Before continuing, be aware that disabling join state verification will prevent Teleport from detecting if multiple clients are joining using the same bound keypair token. In other words, if the private key is copied by an attacker, they will be able to join indefinitely. Take care to protect the keypair, and make certain to limit access from the bot identity using Teleport's RBAC system.

When ready, use tctl edit to modify the Bound Keypair token:

tctl edit token/example-token

Find or add the spec.bound_keypair.recovery.mode field and set it to insecure. Save and quit your editor to update the token.

With the mode set to insecure, the recovery.limit is ignored, allowing unlimited reuse of the token, and join state verification is disabled, allowing concurrent or stateless reuse.

Recovery after a cluster rollback

If your Teleport cluster is rolled back for any reason, joining bots may fail join state verification as their local join state document may not match the values currently (or previously) known to Teleport.
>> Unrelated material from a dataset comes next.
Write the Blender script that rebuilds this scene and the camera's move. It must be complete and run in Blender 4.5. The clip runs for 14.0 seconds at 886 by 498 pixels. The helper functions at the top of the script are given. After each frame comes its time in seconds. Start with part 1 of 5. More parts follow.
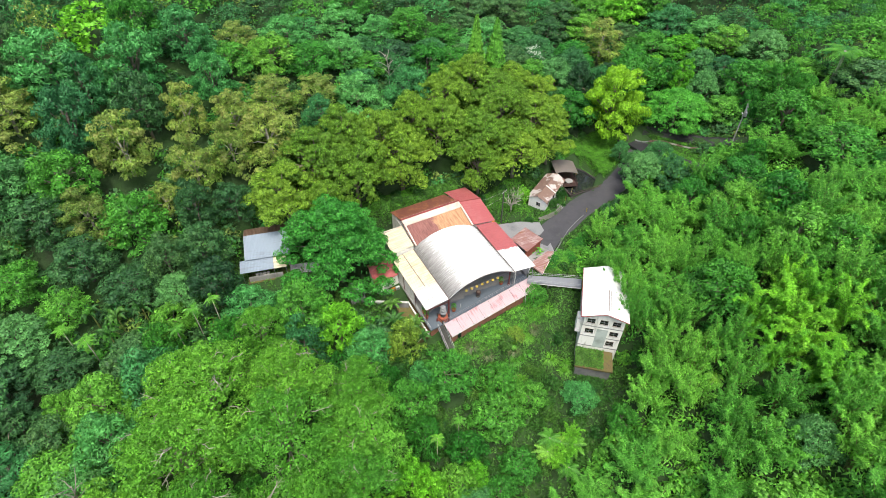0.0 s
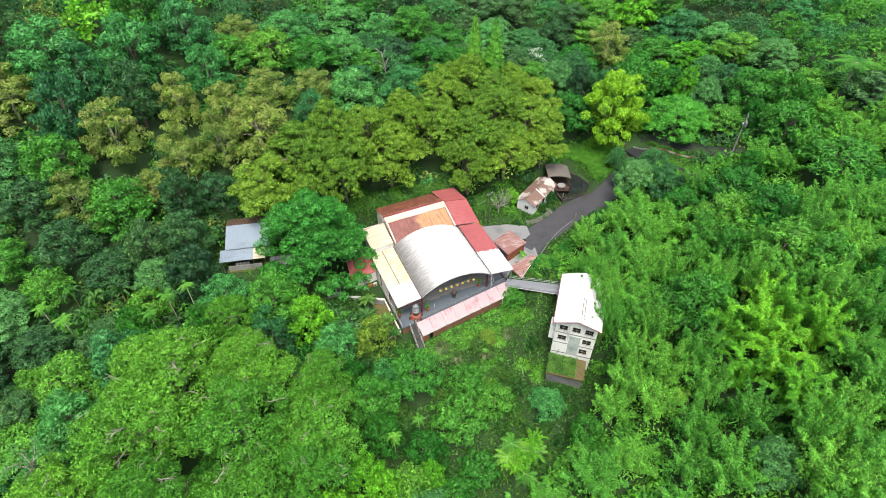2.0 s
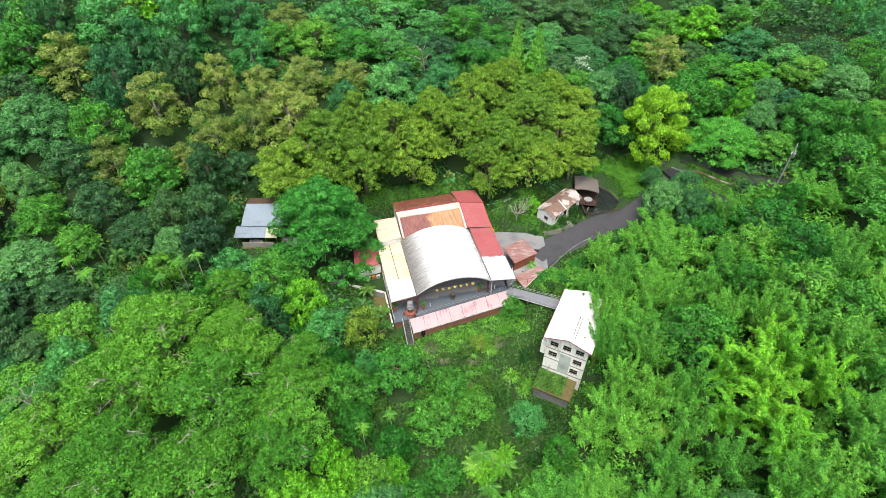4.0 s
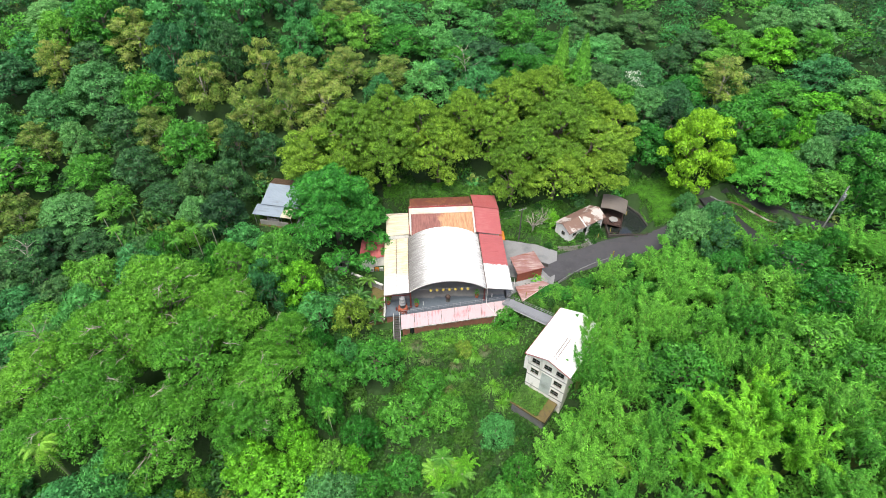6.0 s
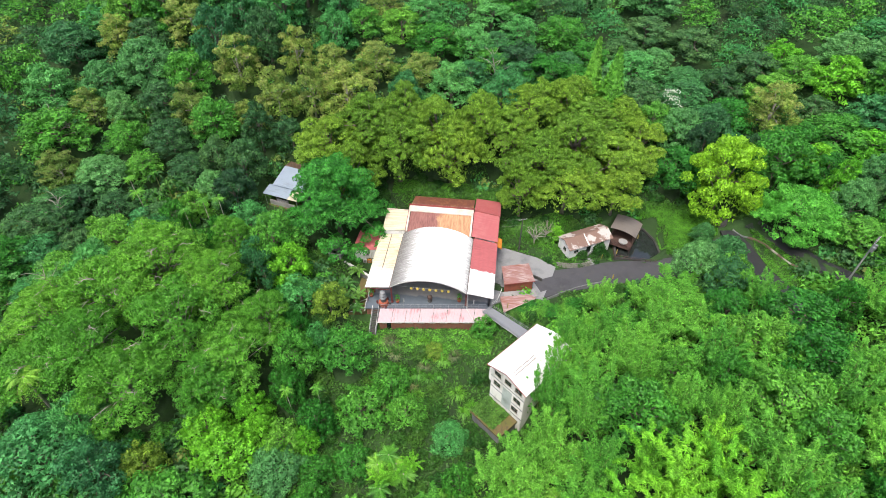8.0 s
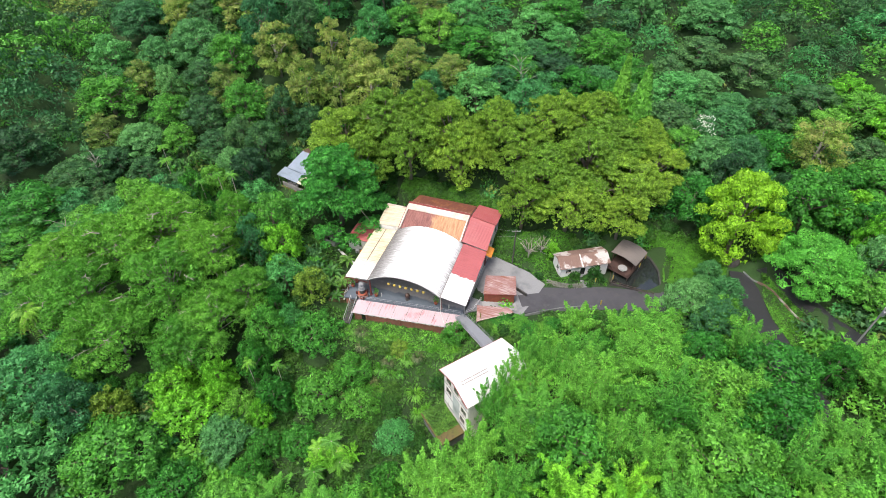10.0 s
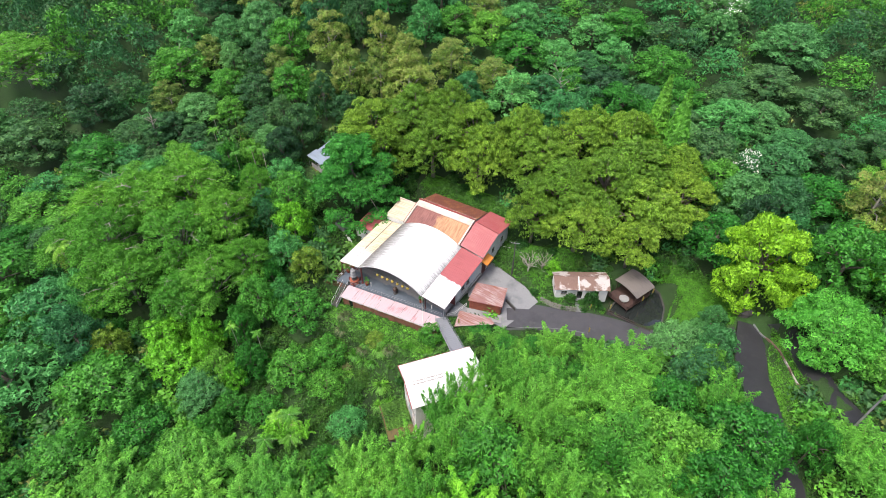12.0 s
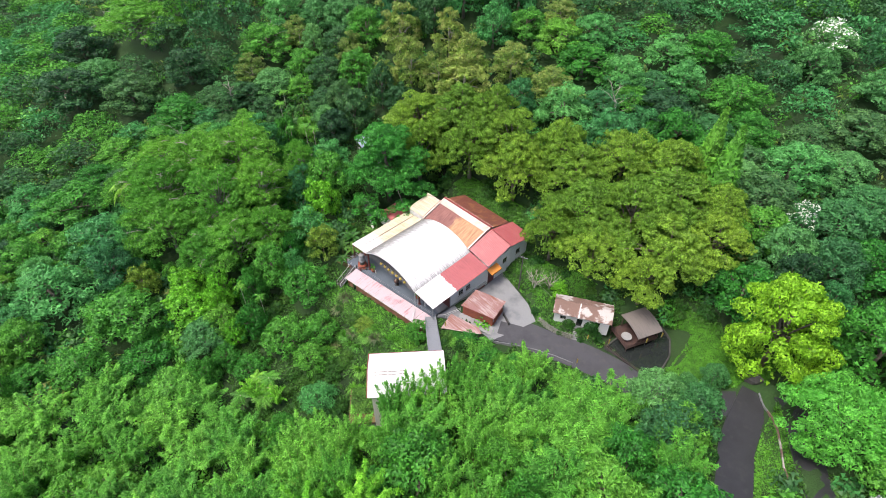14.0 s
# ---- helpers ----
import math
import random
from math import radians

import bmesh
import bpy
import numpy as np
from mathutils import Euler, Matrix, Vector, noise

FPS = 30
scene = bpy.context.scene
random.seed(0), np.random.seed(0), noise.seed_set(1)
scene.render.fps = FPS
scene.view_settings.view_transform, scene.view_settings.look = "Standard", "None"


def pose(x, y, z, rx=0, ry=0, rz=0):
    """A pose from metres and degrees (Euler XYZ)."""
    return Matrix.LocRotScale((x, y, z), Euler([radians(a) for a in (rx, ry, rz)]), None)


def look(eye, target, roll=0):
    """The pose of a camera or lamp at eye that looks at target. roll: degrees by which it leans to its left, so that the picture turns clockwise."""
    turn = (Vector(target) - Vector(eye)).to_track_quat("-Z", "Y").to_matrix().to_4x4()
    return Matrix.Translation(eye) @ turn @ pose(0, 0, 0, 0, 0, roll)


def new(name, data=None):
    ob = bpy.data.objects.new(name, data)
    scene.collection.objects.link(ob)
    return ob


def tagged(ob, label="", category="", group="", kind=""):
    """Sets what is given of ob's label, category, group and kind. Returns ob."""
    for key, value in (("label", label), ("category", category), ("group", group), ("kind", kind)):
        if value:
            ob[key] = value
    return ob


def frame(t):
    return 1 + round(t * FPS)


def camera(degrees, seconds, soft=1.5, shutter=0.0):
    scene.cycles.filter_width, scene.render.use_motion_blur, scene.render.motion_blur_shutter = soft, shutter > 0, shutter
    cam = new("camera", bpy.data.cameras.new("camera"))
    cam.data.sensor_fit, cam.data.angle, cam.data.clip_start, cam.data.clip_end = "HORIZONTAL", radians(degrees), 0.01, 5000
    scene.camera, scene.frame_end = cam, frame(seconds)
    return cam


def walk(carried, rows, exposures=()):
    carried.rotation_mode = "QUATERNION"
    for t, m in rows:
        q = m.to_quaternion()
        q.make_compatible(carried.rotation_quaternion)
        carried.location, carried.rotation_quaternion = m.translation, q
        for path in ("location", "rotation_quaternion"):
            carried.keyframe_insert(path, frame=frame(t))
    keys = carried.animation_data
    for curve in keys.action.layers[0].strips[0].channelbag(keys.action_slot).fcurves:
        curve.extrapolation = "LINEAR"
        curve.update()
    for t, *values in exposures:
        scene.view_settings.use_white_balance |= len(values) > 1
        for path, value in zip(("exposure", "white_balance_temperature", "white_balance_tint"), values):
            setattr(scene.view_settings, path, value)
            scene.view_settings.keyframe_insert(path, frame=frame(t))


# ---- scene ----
cam = camera(77.6, 14.0, soft=0.7)
METRES, EYE, TILT, LEAN, TURN = 120.0, 89.0, -43.4, 0.0, -31.0
STOPS, KELVIN, TINT = 1.25, 6500, 10
ROWS = [
    (0.0, 0.0, 0.0, 0.0, 0.0, 0.0, -0.0),
    (0.5, 0.0193, 0.0004, -0.0003, 0.27, 0.0, -0.25),
    (1.0, 0.0404, 0.0011, -0.0005, 0.8, 0.01, -0.76),
    (1.5, 0.0637, 0.0021, -0.0003, 1.7, -0.0, -1.61),
    (2.0, 0.0886, 0.0036, 0.0007, 2.87, -0.05, -2.72),
    (2.5, 0.1148, 0.0057, 0.0023, 4.31, -0.12, -4.1),
    (3.0, 0.1427, 0.0086, 0.0049, 6.11, -0.27, -5.78),
    (5.5, 0.2932, 0.0406, 0.0351, 16.27, -2.12, -14.89),
    (6.0, 0.325, 0.0512, 0.0442, 18.39, -2.65, -16.64),
    (6.5, 0.3573, 0.0633, 0.0551, 20.54, -3.3, -18.35),
    (7.0, 0.3899, 0.077, 0.0675, 22.74, -4.01, -20.05),
    (7.5, 0.423, 0.0925, 0.0815, 24.96, -4.79, -21.72),
    (8.0, 0.4561, 0.1092, 0.0969, 27.19, -5.62, -23.35),
    (10.5, 0.6107, 0.2121, 0.194, 40.49, -11.57, -31.61),
    (11.0, 0.6375, 0.2369, 0.2174, 43.83, -13.35, -33.3),
    (11.5, 0.6626, 0.2628, 0.2419, 47.35, -15.32, -34.91),
    (12.0, 0.6841, 0.288, 0.2656, 50.76, -17.3, -36.33),
    (12.5, 0.7043, 0.3158, 0.2924, 54.83, -19.79, -37.84),
    (13.0, 0.722, 0.3447, 0.3202, 59.27, -22.58, -39.24),
    (13.5, 0.7369, 0.3741, 0.3484, 63.89, -25.56, -40.5),
    (14.0, 0.7498, 0.4046, 0.3772, 68.71, -28.74, -41.56),
]
walk(cam, [(t, pose(0, 0, EYE, TILT, LEAN, TURN) @ pose(METRES * x, METRES * y, METRES * z, 90 + pitch, roll, yaw)) for t, x, y, z, yaw, pitch, roll in ROWS], [(0.0, STOPS, KELVIN + 40, TINT - 2), (7.0, STOPS, KELVIN, TINT), (14.0, STOPS - 0.03, KELVIN - 120, TINT + 5)])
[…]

The simplest workaround is to temporarily set all bound keypair tokens to insecure recovery mode for the first join attempt following a cluster restore. Once they've joined once, they will once again have a valid join state, so the recovery mode can be restored to its previous value.

To change the recovery mode, use tctl edit to modify the token resource:

tctl edit token/example-token

Find the spec.bound_keypair.recovery.mode field, and set the value to "insecure". Repeat this for each bound keypair token. Wait for all bound keypair bots to reauthenticate, and repeat this process to restore the recovery mode to its previous value.

If bot keypairs were rotated between the snapshot and restore of the Teleport cluster, note that bots only keep a record of the previous 10 keypairs. This means server-side recovery may impossible if the keypair expected by the restored Teleport cluster has been rotated out of the client-side history, or if the client-side history has been lost or deleted.